As she did with her character Lucy Barton in Anything Is Possible, Elizabeth Strout returns to one of her characters through a series of short stories. Olive Kitteridge is present to one degree or another in the various stories. Sometimes she is the central character; in others, she is barely mentioned. The first story, Arrested, Jack Kennison drives to another town an hour away to shop  just so he won’t bump into Olive whom he barely knows.. 

Reading this first story I knew I was in for some great Elizabeth Strout storytelling. In superlative short story telling, we follow Jack through a day’s interactions and learn about his relationships and his past and feel compassion for him. He shows up again throughout the book. Even though he wanted to skip seeing Olive at the local store, he later appreciates her approach to life:

People either didn’t know how they felt about something or they chose never to say how they really felt about something. And this is why he missed Olive Kitteridge. [p 8]
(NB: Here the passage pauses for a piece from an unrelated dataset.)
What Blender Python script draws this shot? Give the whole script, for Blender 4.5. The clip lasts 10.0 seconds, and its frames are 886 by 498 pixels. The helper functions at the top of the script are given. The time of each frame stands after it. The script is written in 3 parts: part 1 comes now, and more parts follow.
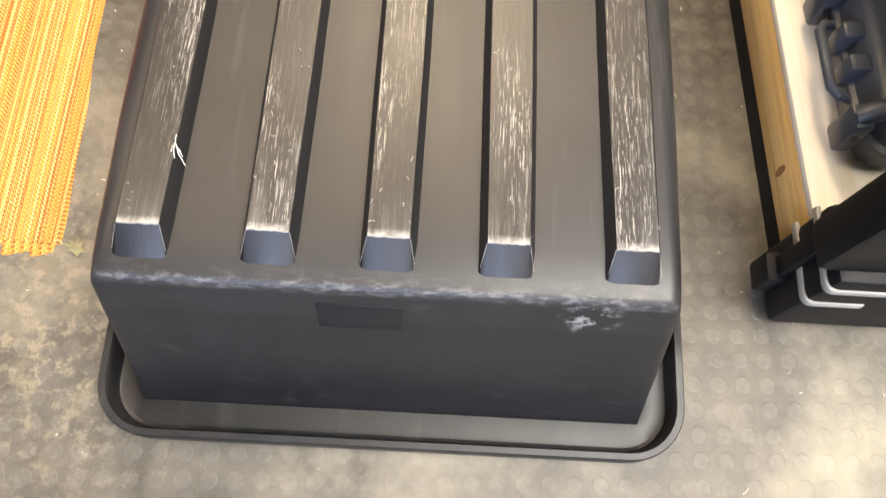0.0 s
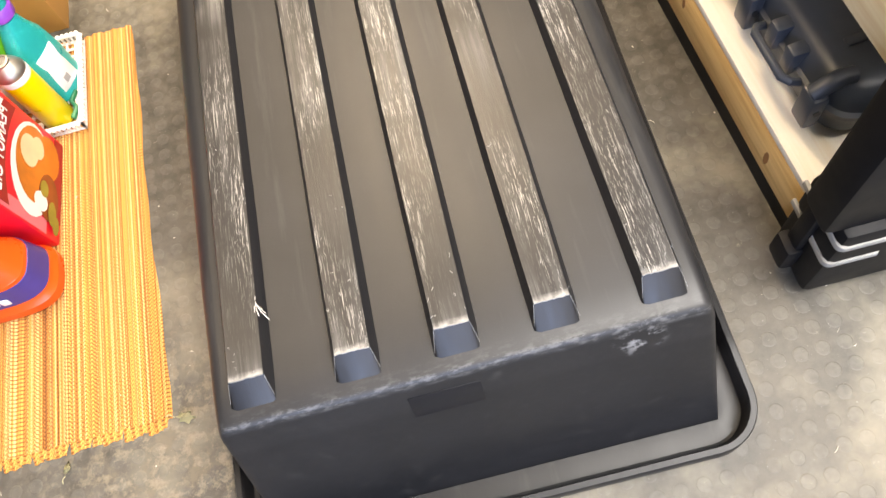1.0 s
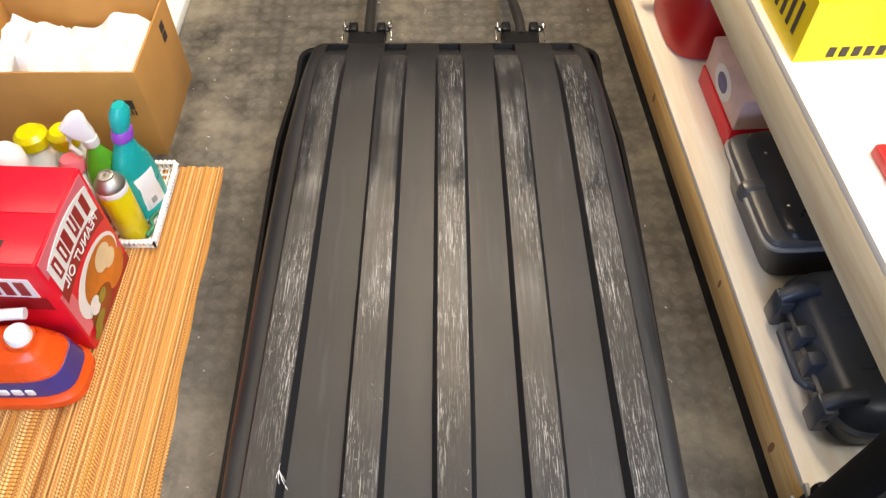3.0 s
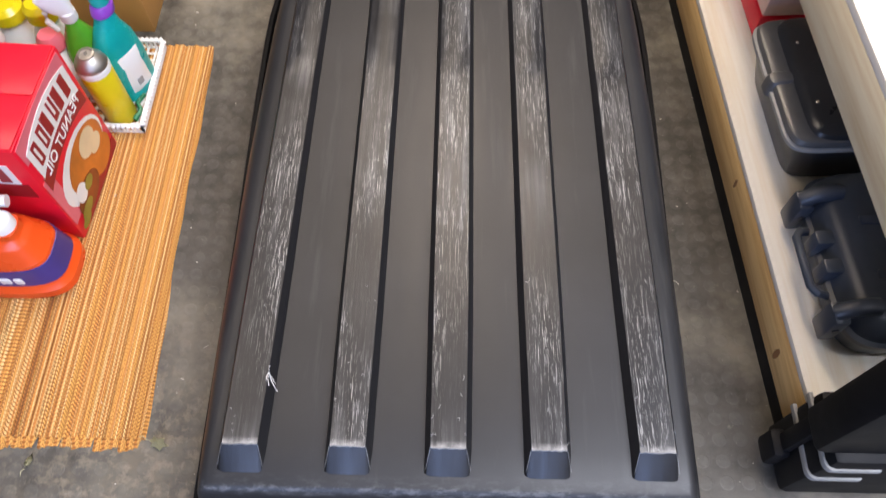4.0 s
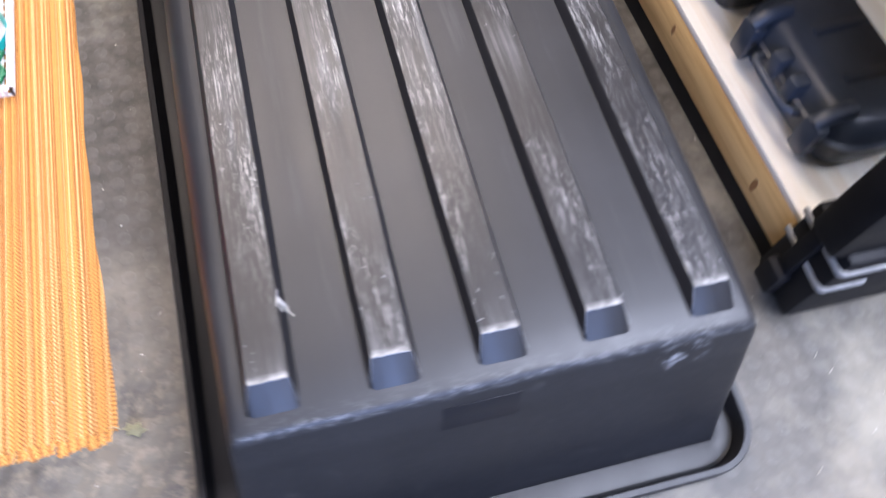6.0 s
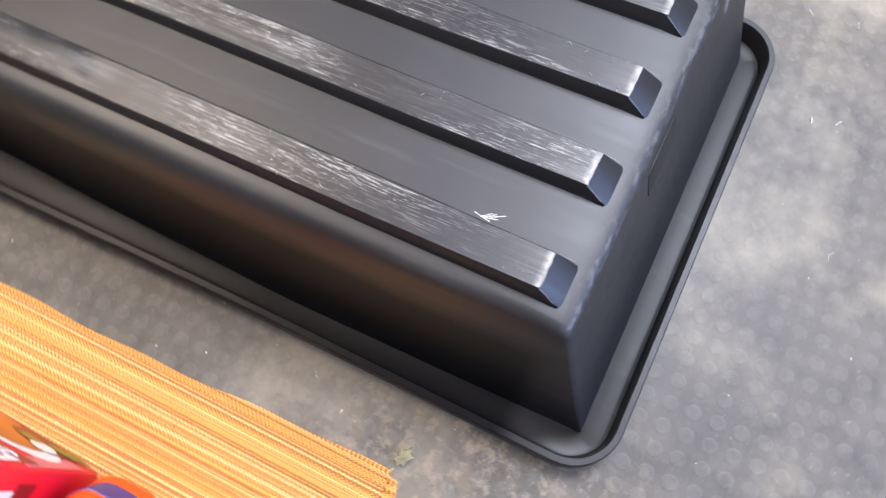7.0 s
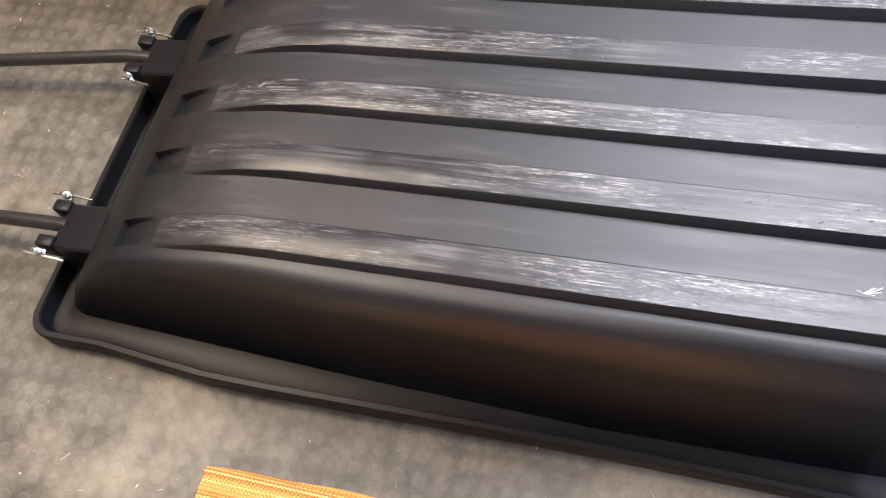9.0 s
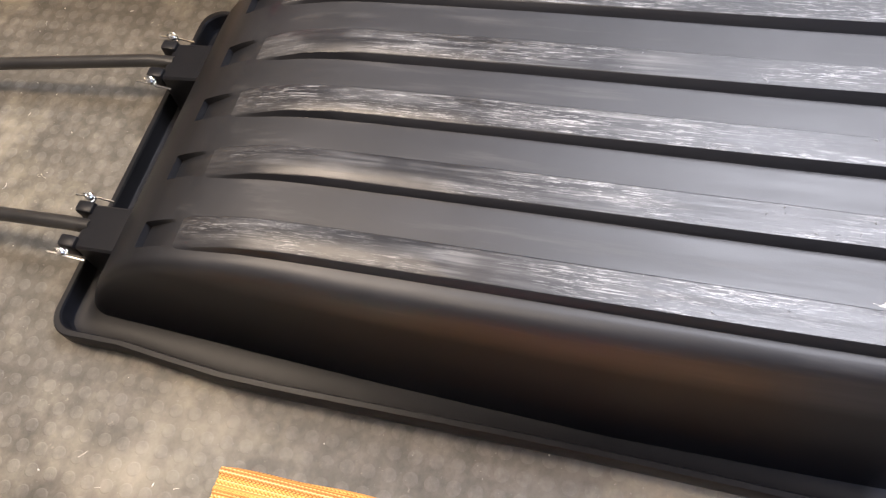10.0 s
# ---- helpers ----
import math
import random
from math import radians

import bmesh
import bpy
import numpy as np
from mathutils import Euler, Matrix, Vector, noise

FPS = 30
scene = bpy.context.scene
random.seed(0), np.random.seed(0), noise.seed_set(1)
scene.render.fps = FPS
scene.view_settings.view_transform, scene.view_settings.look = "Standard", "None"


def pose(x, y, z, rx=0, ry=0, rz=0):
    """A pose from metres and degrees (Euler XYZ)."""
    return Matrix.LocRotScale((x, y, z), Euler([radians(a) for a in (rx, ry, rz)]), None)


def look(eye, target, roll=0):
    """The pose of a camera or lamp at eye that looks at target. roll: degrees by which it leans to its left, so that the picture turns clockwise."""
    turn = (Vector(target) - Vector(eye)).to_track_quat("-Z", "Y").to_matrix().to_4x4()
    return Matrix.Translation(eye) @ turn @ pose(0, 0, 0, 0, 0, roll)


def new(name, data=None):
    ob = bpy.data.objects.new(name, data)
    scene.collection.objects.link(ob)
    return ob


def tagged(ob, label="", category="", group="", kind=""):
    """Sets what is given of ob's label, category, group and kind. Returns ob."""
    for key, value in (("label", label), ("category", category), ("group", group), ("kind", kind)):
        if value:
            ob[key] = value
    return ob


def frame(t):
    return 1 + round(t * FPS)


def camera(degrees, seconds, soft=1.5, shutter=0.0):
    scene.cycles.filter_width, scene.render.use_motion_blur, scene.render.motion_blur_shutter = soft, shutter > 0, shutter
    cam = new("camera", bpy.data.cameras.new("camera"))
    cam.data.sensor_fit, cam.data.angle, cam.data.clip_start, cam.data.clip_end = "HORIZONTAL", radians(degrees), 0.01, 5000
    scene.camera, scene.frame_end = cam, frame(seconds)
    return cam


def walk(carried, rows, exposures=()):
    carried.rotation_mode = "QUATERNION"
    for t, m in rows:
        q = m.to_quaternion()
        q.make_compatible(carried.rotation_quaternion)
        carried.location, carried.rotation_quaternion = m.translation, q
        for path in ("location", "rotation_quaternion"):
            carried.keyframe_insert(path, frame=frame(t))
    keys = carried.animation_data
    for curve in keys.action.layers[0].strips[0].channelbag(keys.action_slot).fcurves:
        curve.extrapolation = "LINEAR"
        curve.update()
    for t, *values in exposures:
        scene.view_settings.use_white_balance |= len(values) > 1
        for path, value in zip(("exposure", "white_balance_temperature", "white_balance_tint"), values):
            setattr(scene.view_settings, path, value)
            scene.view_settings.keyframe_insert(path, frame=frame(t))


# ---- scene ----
cam = camera(61.1, 10.0, soft=1.35, shutter=0.3)
walk(cam, [
    (0, look((0.048, -0.2, 1.084), (0.058, 0.118, 0.136), 4.85)),
    (0.5, look((0.053, -0.23, 1.156), (0.037, 0.154, 0.233), -4.92)),
    (0.7, look((0.042, -0.23, 1.191), (-0.015, 0.155, 0.269), -19.76)),
    (1, look((0.041, -0.232, 1.212), (0.01, 0.178, 0.301), -18.71)),
    (1.5, look((0.017, -0.221, 1.224), (0.025, 0.202, 0.318), -11.49)),
    (2, look((-0.009, -0.209, 1.288), (0.005, 0.294, 0.424), -5.15)),
    (2.5, look((-0.013, -0.195, 1.327), (-0.004, 0.358, 0.494), -1.61)),
    (2.7, look((-0.015, -0.223, 1.327), (-0.012, 0.383, 0.531), -0.51)),
    (3.8, look((-0.003, -0.164, 1.3), (-0.012, 0.34, 0.436), -0.36)),
    (4, look((-0.003, -0.162, 1.282), (-0.012, 0.306, 0.398), 0.15)),
    (4.5, look((-0.003, -0.155, 1.258), (-0.017, 0.267, 0.352), 0.06)),
    (5, look((-0.003, -0.151, 1.252), (-0.013, 0.258, 0.339), 0.95)),
    (5.5, look((-0.013, -0.163, 1.22), (-0.012, 0.203, 0.29), 3.06)),
    (5.8, look((-0.061, -0.181, 1.169), (-0.009, 0.186, 0.24), 5.33)),
    (6, look((-0.172, -0.184, 1.143), (-0.015, 0.215, 0.239), 8.16)),
    (6.2, look((-0.303, -0.162, 1.121), (-0.115, 0.196, 0.206), 2.3)),
    (7.3, look((-0.502, 0.143, 1.145), (-0.218, 0.26, 0.193), -6.96)),
    (7.5, look((-0.511, 0.236, 1.137), (-0.193, 0.353, 0.196), -10.65)),
    (7.8, look((-0.565, 0.389, 1.16), (-0.208, 0.441, 0.228), -3.75)),
    (8, look((-0.586, 0.43, 1.178), (-0.208, 0.529, 0.258), -9.29)),
    (8.2, look((-0.637, 0.461, 1.19), (-0.226, 0.576, 0.285), -7.6)),
    (8.5, look((-0.647, 0.481, 1.236), (-0.234, 0.636, 0.338), -10.5)),
    (9, look((-0.664, 0.467, 1.228), (-0.243, 0.65, 0.34), -12.09)),
    (9.5, look((-0.671, 0.468, 1.227), (-0.242, 0.659, 0.344), -11.85)),
    (10, look((-0.672, 0.473, 1.238), (-0.246, 0.672, 0.356), -12.51)),
], exposures=[(0.0, 0.16, 8200, 11), (2.0, -0.14, 7700, 12), (2.7, -0.45, 7500, 11), (3.8, -0.74, 6650, 15), (5.5, -0.3, 6150, 17), (6.2, -0.08, 5900, 20), (7.3, -0.12, 6500, 16), (10.0, 0.12, 6700, 16)])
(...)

Loneliness is the predominant theme of the book. Olive slowly begins to understand that relationships are the way to fight the terror of loneliness. She looks back on her relationship with her son, Christopher, and her dead husband Henry. In her new relationship,

Olive would put her leg over both of his, she would put her head on his chest, and during the night they would shift, but always there were holding each other, and [he] thought of their large old bodies, shipwrecked, thrown up upon the shore – and how they held on for dear life! [p 148]

Olive grows so much in this book and that gained knowledge can have a sharp edge.

Loneliness, Oh, the loneliness! It blistered Olive. She had not known such a feeling her entire life; this is what she though as she moved about the house. It may have been the terror finally wearing off and giving way for this gaping bright universe of loneliness that she faced, but it bewildered her to feel this. [p 260]

We also get to revisit some of Strout’s other characters: the Burgess boys as well as Isabelle from the novels with their names. 

Elizabeth Strout is one of my favorite authors and this book does not disappoint. But don’t pick this up to read until you have read Olive Kitteridge.